On the road constantly, she finds it hard to connect. To document her travels and keep her friends apprised of where she is, she began blogging about her journey (https://www.goingdowntheroadfeelinggrand.com/
). A recurring feature of Cox’s writing is her expressions of longing. She has a section of her blog where she gives herself space to reflect on her family. She imagines writing to the people she can no longer speak to, her words an attempt to reduce a separation greater than any distance. “I often find that I would like to be telling family members about my travels, but they’re not there anymore, so there’s no one to tell,” Cox says. “I think through the lens of the people I miss. My sister had wanted to live on a boat and didn’t get to live that dream, and so I feel like I’m doing this a little bit for her. One of my mom’s favorite things to do when traveling was something she called grinning at the groceries. No matter what exotic place she was in she loved going to the grocery store to look at all the food that was unusual. I have found myself thinking about them more than I ever had. Because I’m imagining how much they would enjoy this.”
At the beginning of the trip, she thought travel would remake her — that she’d reach the exhilaration that she figured revealed necessary knowledge.

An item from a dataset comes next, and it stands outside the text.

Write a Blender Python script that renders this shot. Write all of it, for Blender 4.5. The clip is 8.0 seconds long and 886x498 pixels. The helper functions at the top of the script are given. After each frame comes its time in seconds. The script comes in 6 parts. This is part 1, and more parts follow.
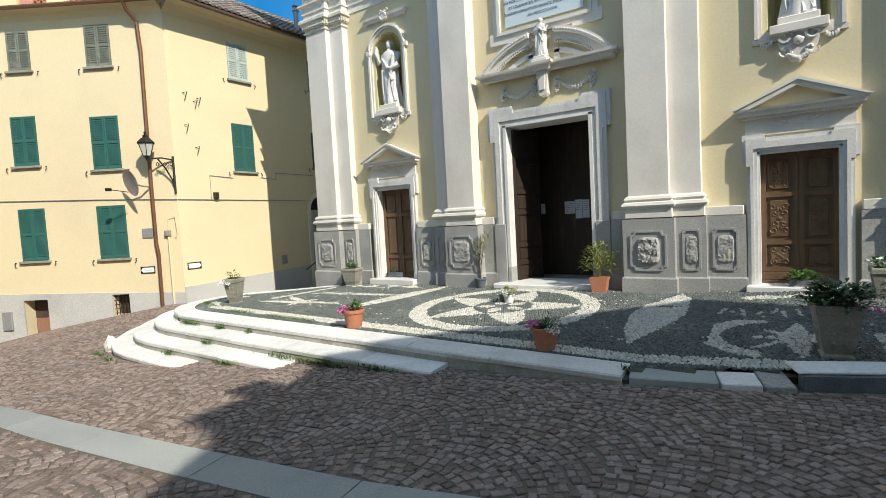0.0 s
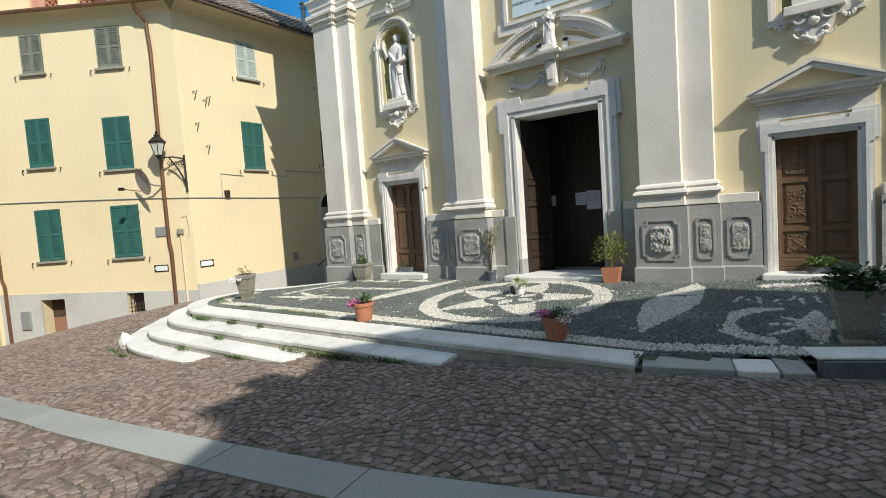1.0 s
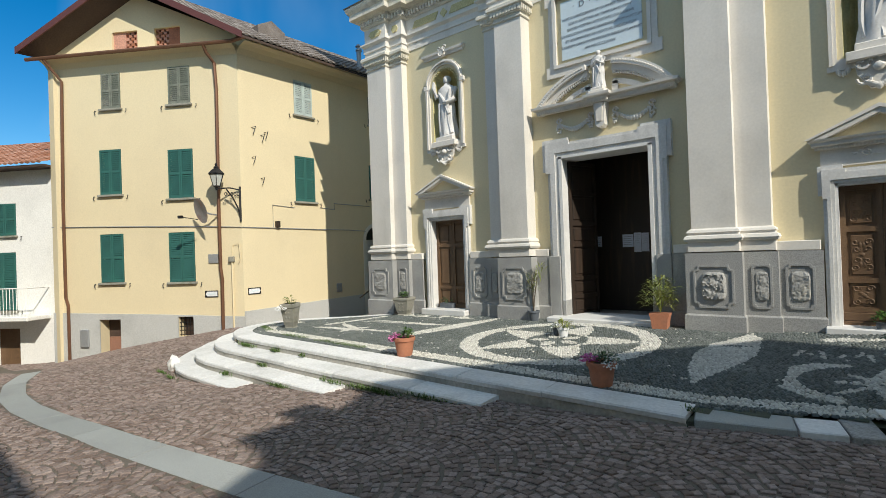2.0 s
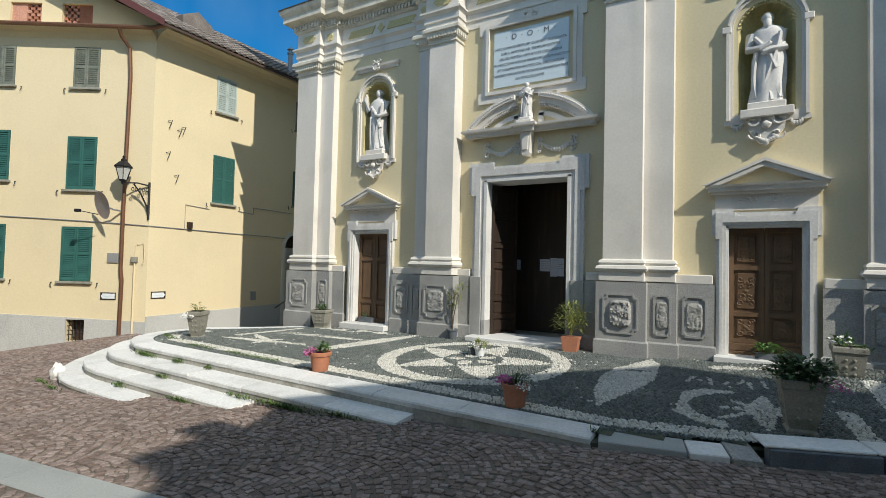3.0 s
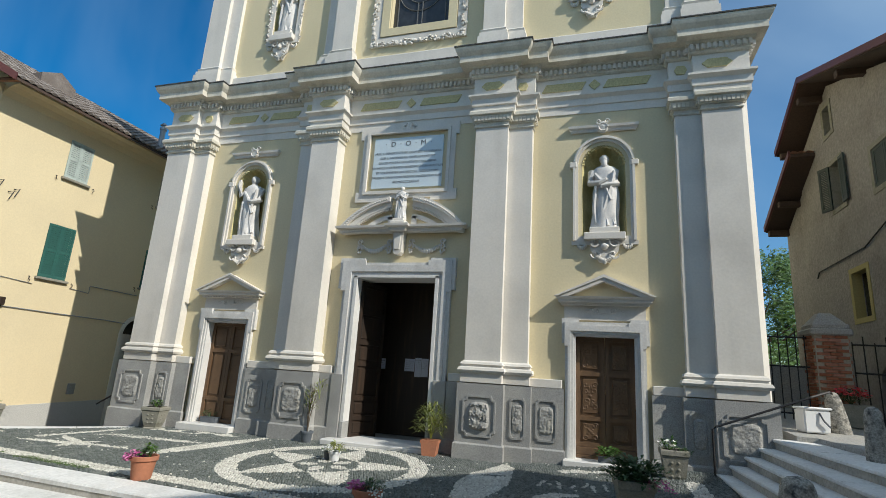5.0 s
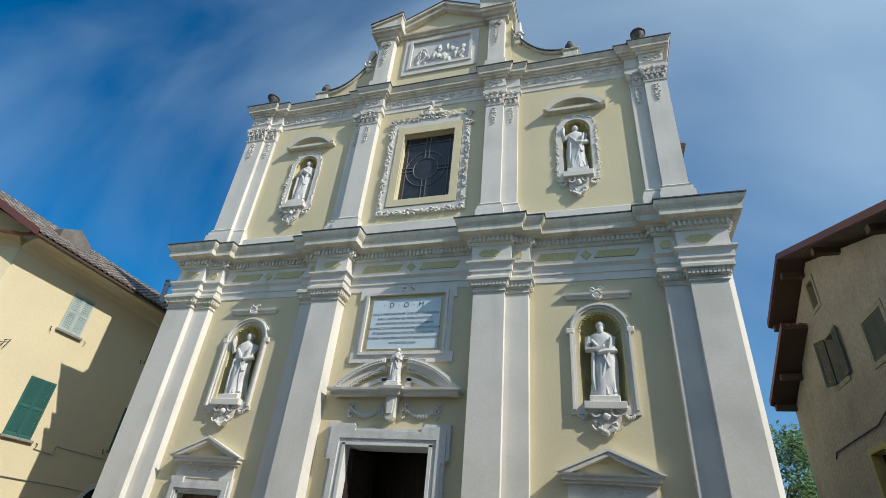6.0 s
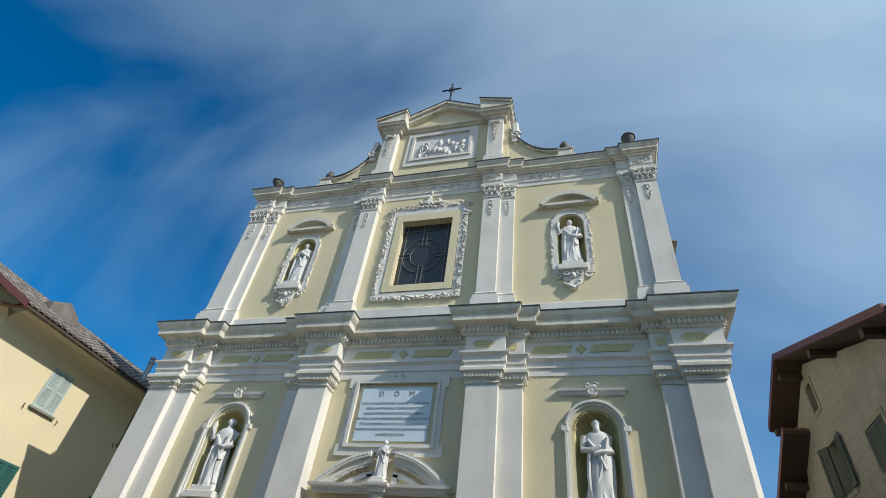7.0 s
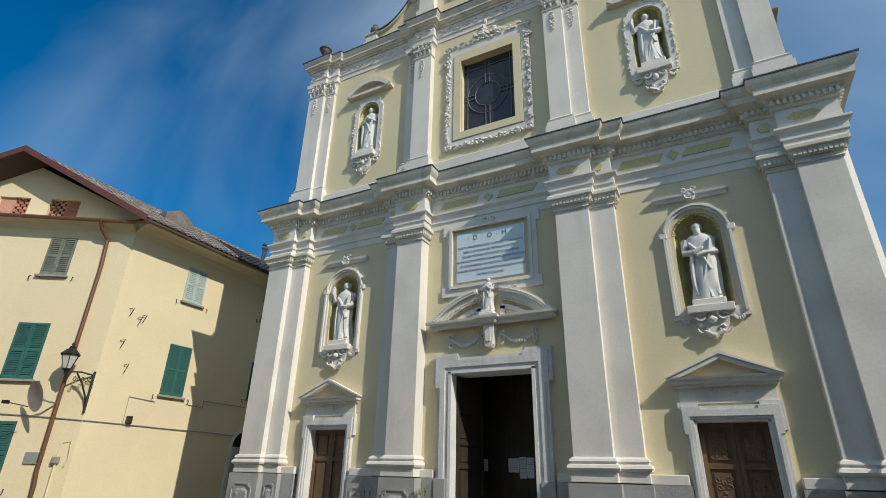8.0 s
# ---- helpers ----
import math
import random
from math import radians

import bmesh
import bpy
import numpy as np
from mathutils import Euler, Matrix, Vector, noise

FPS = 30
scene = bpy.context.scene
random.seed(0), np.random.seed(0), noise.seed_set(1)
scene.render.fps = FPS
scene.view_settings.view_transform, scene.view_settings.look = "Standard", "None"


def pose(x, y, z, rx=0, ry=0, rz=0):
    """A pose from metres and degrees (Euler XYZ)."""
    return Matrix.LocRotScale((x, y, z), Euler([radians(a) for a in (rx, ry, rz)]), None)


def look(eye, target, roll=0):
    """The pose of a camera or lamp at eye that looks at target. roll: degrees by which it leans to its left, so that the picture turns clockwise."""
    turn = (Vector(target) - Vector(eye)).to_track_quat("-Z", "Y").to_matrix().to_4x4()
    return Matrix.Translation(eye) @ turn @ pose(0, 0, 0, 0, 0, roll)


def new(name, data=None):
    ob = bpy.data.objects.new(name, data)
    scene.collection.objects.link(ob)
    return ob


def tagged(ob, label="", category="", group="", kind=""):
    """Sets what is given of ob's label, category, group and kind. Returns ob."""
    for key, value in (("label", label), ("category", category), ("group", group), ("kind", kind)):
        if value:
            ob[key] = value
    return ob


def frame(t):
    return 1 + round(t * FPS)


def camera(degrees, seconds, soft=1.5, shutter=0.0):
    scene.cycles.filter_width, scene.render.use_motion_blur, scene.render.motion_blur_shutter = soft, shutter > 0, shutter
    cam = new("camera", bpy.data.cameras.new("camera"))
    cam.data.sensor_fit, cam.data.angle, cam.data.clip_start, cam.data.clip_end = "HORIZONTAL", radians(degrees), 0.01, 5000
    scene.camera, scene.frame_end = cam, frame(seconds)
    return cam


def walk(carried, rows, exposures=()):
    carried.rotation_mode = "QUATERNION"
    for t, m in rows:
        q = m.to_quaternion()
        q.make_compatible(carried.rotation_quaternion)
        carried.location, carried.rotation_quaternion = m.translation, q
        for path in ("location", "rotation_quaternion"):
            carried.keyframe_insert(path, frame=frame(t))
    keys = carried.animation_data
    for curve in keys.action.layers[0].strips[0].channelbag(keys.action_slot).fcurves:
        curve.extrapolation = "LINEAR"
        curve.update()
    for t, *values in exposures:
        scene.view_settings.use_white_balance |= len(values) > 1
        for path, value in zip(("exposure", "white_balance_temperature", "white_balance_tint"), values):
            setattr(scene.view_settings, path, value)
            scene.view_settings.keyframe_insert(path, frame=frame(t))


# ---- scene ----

The places she would go, she thought, would give her insight. But now she realizes that to find comfort on the sometimes lonely road requires a search inward. “It’s so trite, but it’s true that, no matter how astounding the places are that I visit, I’m still sitting with myself at the end of the day, thinking about all the things I’ve been through in my life,” Cox says. “It’s up to me to make myself happy. I’m traveling the world, but I’m also like a nun in a cloister. In the end, it’s just me.”
Still having fun, she is no longer as effusive as she once was about the trip. And that, she says, is just fine. She’s learned that, no matter where you are in the world or what you’re doing under the vast blue sky, joy takes work. So, if you ask her how she maintains her happiness, she’ll tell you, with a smile: “That’s a work in progress.”